1863.  Miss Braddon, Eleanor’s Vict., III. xvi. 235. The most fragile and vaporous bonnets were to be seen in the Bois de Boulogne.

54

1881.  H. James, Portrait of Lady, xlii. She … kept no less anxious an eye upon her vaporous skirts.

55

1896.  Pall Mall G., 11 March, 4/2. Full sleeves of vaporous Indian muslin.

56

  5.  Of persons or minds: Inclined to be fanciful, vague, or frothy, in ideas or discourse.

57

1605.  Bacon, Adv. Learn., I. 9. Let him but read the fable of Ixion, and it will hold him from being vaporous or imaginatiue.

58

1840.  R. H. Dana, Bef. Mast, xxviii. B—-, the mouth-piece of the debating clubs, noisy, vaporous, and democratic.

59

1848.  Kingsley, Saint’s Trag., V. ii. Shame on my vaporous brain!

60

  6.  Of state or condition: Characteristic of vapor.

61

1661.  Origen’s Opinions in Phœnix (1721), I. 53. We then find that they which steam’d forth in a vaporous Rarity … do at last fall down again in a watery Consistence.

62

1783.  Phil. Trans., LXXIII. 26. The dephlogisticated marine acid, in a vapourous state, certainly acts upon it.

63

1815.  J. Smith, Panorama Sci. & Art, I. 7. The elevated temperature it demands to be converted into the vaporous state.

64

1863.  Tyndall, Heat, iii. § 60 (1870), 61. We have matter in the vaporous or gaseous form.

65

  Hence Vaporously adv.; Vaporousness.

66

1600.  Surflet, Countrie Farme, VI. xxii. 777. The most … Common annoiance that the vaporousnes of the wine doth cause, is drunkennes. Ibid., 781. By his vaporousnes it filleth the braine.

67

1757.  T. Birch, Hist.
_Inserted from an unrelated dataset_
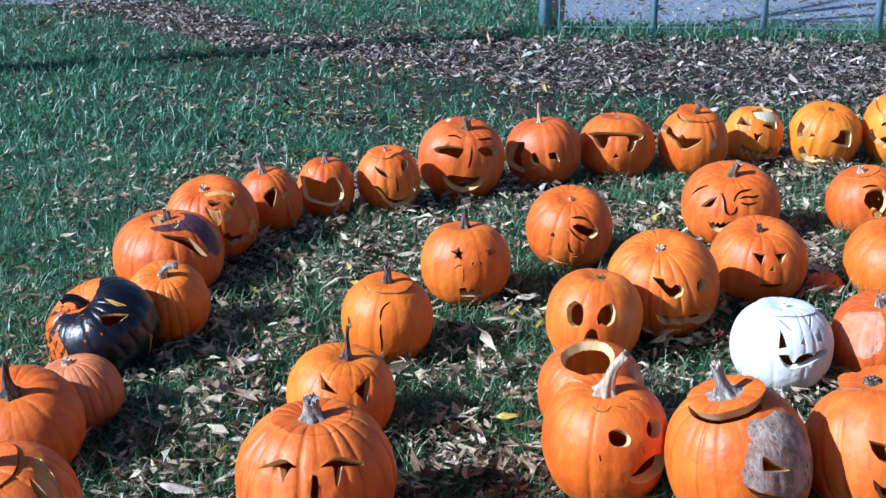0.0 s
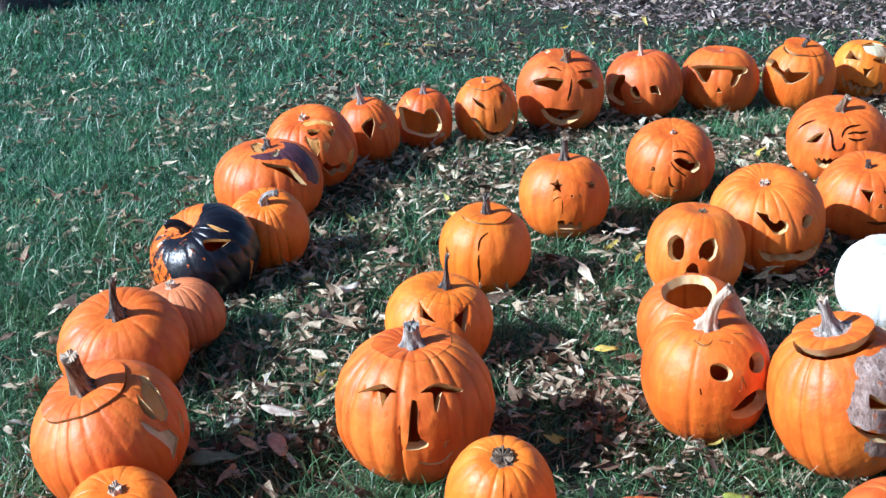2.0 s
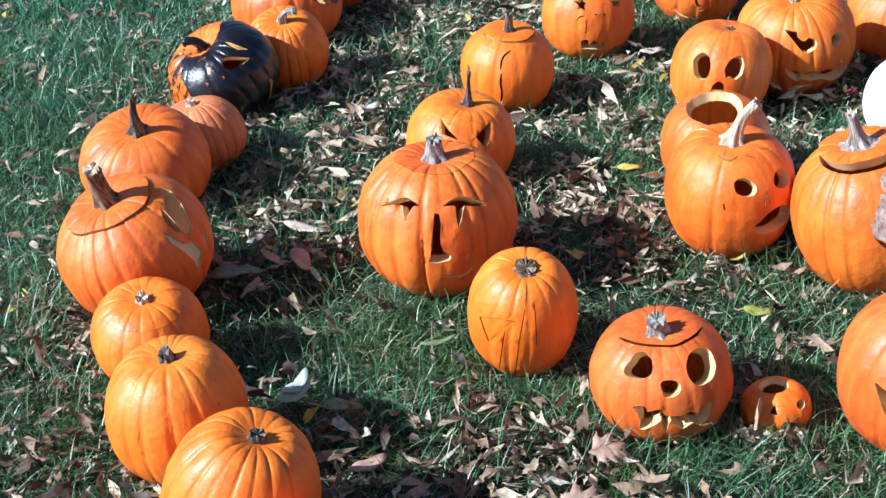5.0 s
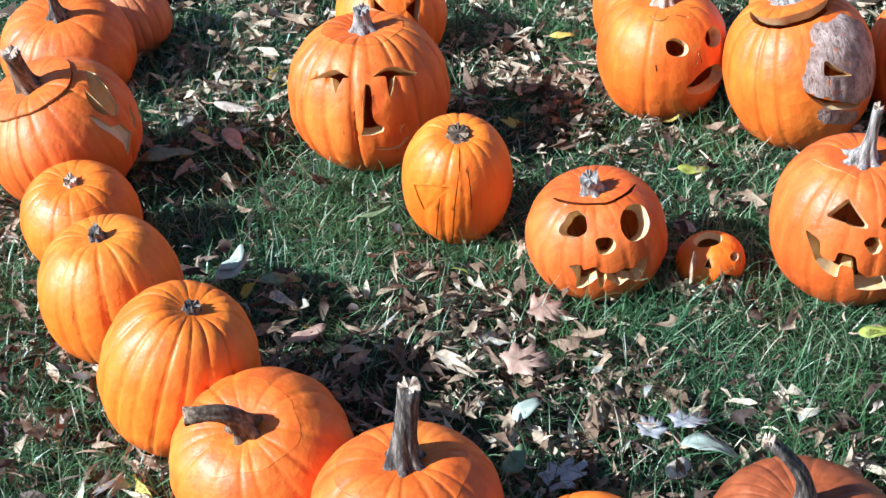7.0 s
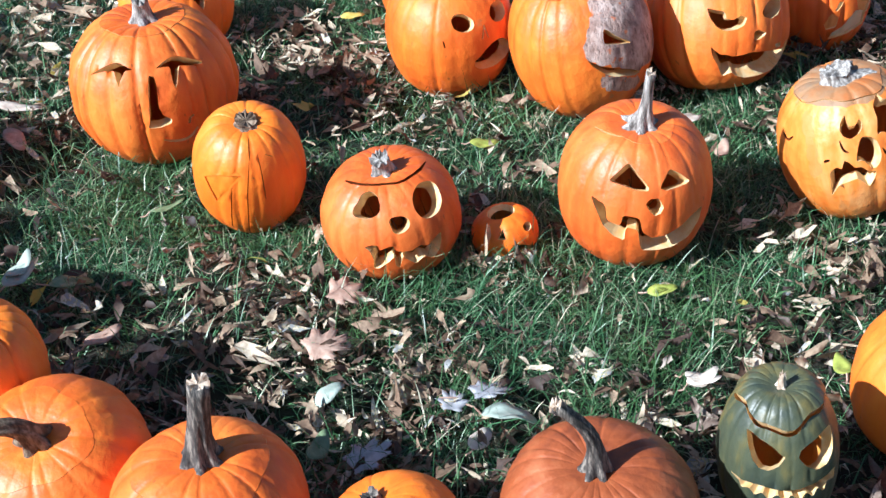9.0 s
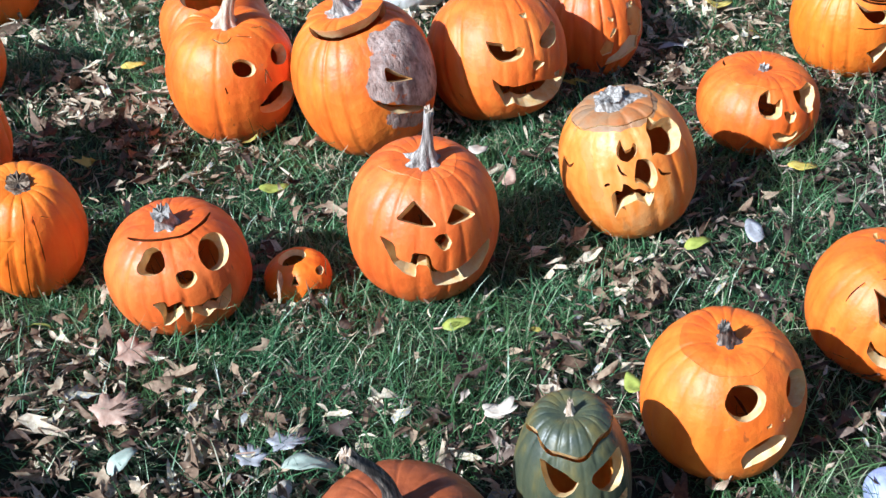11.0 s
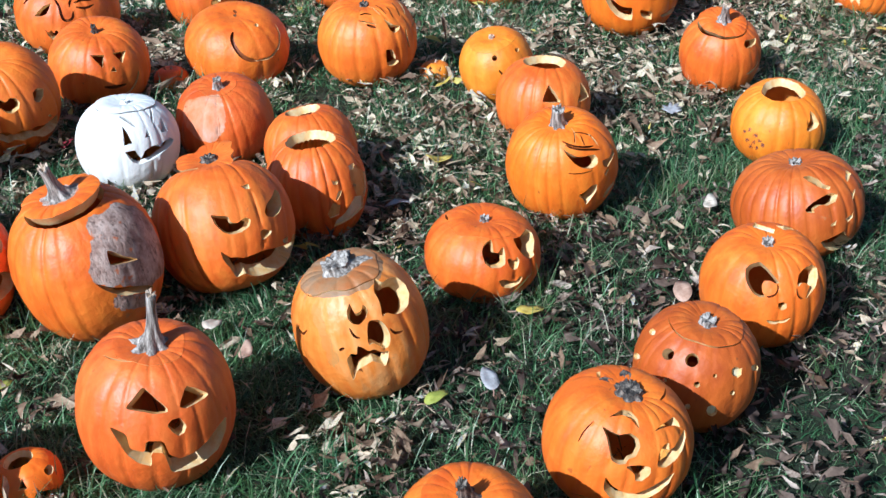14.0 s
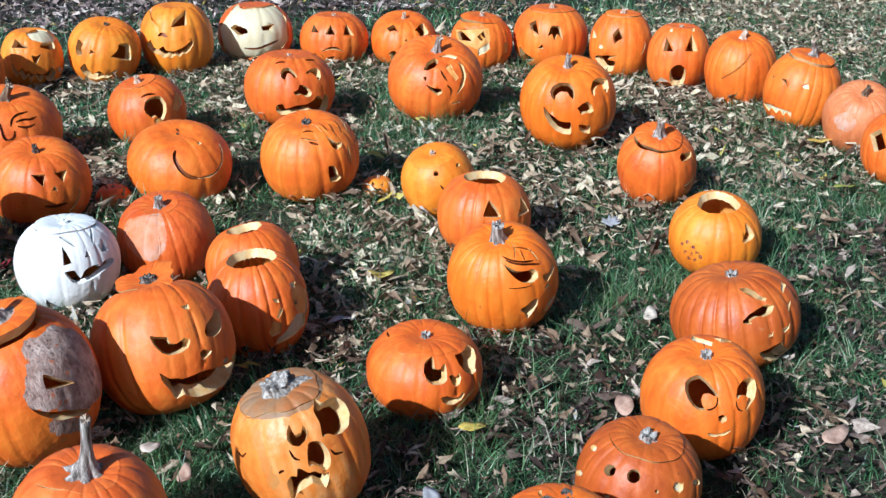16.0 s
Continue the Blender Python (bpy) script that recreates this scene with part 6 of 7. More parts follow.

Royal Soc., III. 416. The warmth and vaporousness of the air at the bottom of the well.

68

1877.  Academy, 21 April, 352. The whole thing is toned down to a pale husky vaporousness of surface.

69

1887.  Lowell, Democracy, etc., 143. The thought of a god vaguely and vaporously dispersed throughout the visible creation.